Le rachat d'UGC par Bolloré : Nouvel espoir ou risque pour le cinéma français ?

Ce mardi 2 septembre le groupe Canal + a annoncé le début des négociations pour un potentiel rachat de la chaîne de cinéma UGC. Cette annonce bouscule le monde du cinéma tant elle intervient dans un contexte difficile pour les salles de cinéma qui, on le sait, peinent à attirer leur public notamment depuis la pandémie du Covid-19. L’année 2025 marque cette baisse de fréquentation comme le recense le CNC au mois de juin 2025 : 10,85 millions d’entrées contre 14,14 millions en juin 2024 soit un déclin de plus de 23% par rapport à l’année précédente. Cette désertion des salles de cinéma s’accompagne également de l’essor des plateformes de streaming, de VOD ou encore du prix des billets qui freinent d’autant plus le public. Le cinéma français se trouve donc en position de faiblesse et réclame des solutions pour sauver leur secteur d’activité.
Appartenir au groupe Canal + est il la solution divine ? La question divise. D’un côté le bien fait économique de ce rachat permettrait à UGC de sortir la tête de l’eau. Toutefois les conséquences culturelles de cette décision doivent être soulevées pour comprendre pourquoi ces négociations sont importantes pour l’avenir du cinéma français.
Canal + garant d’une nouvelle sécurité économique pour UGC
Rappelons que l’entreprise UGC possède le troisième plus grand réseau de cinéma en France ce qui représente près de 50 cinémas et qu’elle est l’une des plus grandes entreprises cinématographiques. L’enseigne est présente dans la distribution mais aussi dans la production de nombreux films. Notamment derrière l’entreprise Pathé, récemment rachetée par le milliardaire Rodolphe Saadé, UGC se doit donc de peser parmi la concurrence afin de ne pas se mettre en péril et d'entraîner dans sa chute ses salles, des emplois, ou encore de nombreux producteurs cinématographiques.
Dès lors, la prise de participation de 34% par le groupe Canal + avant un éventuel rachat complet de l’entreprise UGC d’ici 2028 lui permettrait de bénéficier du catalogue de Canal + qui pourrait être profitable aux producteurs de films français. En effet, Canal + est aujourd'hui l’un des plus grands acteurs du cinéma et du divertissement. Par ailleurs, son studio de production et de distribution est le premier studio de cinéma et de télévision européen. Quoi de mieux pour séduire les producteurs français ? Cela apparaît effectivement comme une proposition alléchante qui mettrait UGC sur le devant de la scène en le rendant d’autant plus attractif en France mais aussi à l’international.

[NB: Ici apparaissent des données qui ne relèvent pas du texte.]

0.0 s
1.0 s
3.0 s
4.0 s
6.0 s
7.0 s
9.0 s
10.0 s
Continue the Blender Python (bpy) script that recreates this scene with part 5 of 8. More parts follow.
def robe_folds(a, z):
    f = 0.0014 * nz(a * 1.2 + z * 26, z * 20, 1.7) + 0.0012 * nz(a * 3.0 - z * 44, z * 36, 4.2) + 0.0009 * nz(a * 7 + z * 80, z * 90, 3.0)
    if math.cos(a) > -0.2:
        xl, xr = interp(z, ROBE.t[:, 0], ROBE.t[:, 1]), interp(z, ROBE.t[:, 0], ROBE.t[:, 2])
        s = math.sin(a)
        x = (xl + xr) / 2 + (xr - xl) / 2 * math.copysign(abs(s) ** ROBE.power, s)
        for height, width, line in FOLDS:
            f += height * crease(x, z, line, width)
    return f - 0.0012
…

Ces négociations semblent donc redonner de l’espoir à une partie du cinéma français car l’investissement d’un milliardaire dans ce domaine peut être perçu comme gage de confiance économique pour le secteur. Les cinémas trouvent donc à travers cette solution une main à saisir.

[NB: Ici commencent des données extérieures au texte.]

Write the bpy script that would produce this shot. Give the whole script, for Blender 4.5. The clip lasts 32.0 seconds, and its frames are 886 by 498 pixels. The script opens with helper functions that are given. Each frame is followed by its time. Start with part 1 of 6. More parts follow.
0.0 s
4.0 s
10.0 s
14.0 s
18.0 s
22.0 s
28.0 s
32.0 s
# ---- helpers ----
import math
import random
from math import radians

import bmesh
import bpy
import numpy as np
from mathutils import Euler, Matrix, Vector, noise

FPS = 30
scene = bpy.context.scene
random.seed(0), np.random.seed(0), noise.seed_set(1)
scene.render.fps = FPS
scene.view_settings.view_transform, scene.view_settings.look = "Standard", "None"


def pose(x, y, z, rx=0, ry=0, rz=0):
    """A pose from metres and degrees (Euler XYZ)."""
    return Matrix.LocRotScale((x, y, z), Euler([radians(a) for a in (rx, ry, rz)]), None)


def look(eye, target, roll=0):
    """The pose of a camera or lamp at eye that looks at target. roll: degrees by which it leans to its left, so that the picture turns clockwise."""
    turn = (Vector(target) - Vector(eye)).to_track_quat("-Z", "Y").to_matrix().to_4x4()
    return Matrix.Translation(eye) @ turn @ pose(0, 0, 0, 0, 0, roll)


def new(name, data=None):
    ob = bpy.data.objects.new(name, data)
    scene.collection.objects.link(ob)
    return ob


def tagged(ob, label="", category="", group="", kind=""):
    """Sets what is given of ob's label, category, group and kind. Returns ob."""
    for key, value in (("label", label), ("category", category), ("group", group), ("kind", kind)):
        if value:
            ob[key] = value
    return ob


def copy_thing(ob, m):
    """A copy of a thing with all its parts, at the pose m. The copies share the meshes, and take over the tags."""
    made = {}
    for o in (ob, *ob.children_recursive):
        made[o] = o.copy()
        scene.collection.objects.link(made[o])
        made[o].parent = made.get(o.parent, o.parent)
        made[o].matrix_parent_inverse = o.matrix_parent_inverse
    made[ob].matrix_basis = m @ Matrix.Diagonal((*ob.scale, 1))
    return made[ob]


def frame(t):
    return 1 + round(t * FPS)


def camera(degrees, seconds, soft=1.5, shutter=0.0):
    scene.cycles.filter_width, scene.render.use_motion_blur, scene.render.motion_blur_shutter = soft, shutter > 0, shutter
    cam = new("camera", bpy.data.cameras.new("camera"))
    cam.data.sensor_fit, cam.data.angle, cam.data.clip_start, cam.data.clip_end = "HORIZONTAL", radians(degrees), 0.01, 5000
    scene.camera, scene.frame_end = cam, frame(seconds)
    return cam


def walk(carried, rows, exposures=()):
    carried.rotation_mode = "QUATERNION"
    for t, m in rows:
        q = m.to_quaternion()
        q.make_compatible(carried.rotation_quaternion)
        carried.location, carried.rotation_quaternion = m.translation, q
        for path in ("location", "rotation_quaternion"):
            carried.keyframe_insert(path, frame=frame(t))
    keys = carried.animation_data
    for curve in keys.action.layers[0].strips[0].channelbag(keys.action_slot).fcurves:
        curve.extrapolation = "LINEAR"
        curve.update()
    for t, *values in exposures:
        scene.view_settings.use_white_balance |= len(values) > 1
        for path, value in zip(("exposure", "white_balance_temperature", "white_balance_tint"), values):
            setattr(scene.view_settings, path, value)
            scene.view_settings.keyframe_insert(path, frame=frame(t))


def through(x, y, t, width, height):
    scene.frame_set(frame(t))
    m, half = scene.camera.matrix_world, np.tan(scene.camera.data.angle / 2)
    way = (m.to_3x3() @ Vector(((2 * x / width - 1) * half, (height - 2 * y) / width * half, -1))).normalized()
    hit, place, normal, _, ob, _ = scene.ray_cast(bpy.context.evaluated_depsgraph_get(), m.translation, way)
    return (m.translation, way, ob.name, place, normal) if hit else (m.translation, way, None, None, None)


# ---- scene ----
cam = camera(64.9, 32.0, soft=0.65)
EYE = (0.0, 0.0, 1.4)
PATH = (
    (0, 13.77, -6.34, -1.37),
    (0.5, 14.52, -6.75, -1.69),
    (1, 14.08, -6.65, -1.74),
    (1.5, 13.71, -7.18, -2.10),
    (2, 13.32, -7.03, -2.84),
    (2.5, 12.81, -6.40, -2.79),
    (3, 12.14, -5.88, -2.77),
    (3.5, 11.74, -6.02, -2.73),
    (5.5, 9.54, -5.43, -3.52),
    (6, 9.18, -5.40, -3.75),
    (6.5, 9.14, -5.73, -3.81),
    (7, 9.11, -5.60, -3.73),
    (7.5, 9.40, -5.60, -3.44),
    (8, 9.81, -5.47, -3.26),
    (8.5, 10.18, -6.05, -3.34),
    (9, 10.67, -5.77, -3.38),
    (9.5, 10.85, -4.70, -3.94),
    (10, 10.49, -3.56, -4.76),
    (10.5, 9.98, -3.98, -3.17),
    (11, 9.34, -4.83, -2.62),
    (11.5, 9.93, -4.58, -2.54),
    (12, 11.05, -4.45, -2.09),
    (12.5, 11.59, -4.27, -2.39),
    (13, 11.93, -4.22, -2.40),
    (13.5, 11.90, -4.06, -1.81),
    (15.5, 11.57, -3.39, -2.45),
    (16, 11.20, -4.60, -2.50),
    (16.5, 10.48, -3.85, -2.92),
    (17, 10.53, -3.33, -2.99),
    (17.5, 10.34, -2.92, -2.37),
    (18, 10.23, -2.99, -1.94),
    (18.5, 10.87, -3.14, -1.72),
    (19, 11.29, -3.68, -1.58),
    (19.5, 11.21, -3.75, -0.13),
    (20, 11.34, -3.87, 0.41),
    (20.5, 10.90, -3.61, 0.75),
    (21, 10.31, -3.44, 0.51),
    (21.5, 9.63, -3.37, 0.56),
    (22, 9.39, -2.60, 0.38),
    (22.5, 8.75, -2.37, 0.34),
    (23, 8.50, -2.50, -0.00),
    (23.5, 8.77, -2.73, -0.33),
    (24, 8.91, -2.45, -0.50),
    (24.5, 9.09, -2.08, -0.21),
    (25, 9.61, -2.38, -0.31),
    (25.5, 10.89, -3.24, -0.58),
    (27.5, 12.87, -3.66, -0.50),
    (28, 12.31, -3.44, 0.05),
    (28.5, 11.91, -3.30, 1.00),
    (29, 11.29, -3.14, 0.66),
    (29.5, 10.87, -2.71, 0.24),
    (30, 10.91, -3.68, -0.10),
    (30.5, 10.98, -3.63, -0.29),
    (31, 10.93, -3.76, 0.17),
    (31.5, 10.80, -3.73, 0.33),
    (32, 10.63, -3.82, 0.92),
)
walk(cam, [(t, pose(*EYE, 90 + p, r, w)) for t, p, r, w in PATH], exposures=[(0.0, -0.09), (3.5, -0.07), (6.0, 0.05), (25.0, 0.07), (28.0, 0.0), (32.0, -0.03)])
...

Il n'empêche que ce scénario mérite d'être nuancé notamment au sujet de ses conséquences culturelles.
Un achat risqué pour le monde du cinéma français
La satisfaction de ces négociations ressentie par le cinéma français demeure toutefois nuancée. En effet, la crainte majeure reste celle d’une baisse de diversité dans les films produits et distribués par la chaîne UGC. Cette concentration de pouvoir à toutes les échelles de production de films peut, in fine, rendre difficile pour les plus petits producteurs, souvent indépendants, de voir leur film apparaître sur grand écran. L’entreprise pourrait miser sur les films à succès avec des budgets importants laissant ainsi de côté des films à moindre coûts qui enregistrent moins d’entrées en salle.
Autre crainte, celle d’une mise à mal de la concurrence. Ce rachat permettrait à l’entreprise Canal + de concentrer toutes les étapes de production sous son aile. Canal + associé à UGC rendrait donc la concurrence extrêmement difficile voire impossible puisque les deux entreprises seraient en mesure d’écraser leurs concurrents. Les autres entreprises comme Pathé par exemple redoutent donc cette éventualité. Ainsi ce pourrait être encore une fois la diversité qui en serait impactée.
Par ailleurs, il semble important de soulever les risques de dérives idéologiques de ce rachat. Les positions politiques (extrême droite) de Vincent Bolloré sont bien connues. Ainsi, il ne semble pas impossible d’imaginer que certains films ne soient plus privilégiés dans le catalogue de production et de distribution de l’entreprise du milliardaire.
Plus simplement, le fait qu’une des plus grande partie du secteur culturel français soit détenu par une même personne aux tendances politiques quelque peu douteuses peut questionner l’avenir du cinéma dans sa diversité, sa liberté ou dans ses thèmes abordés.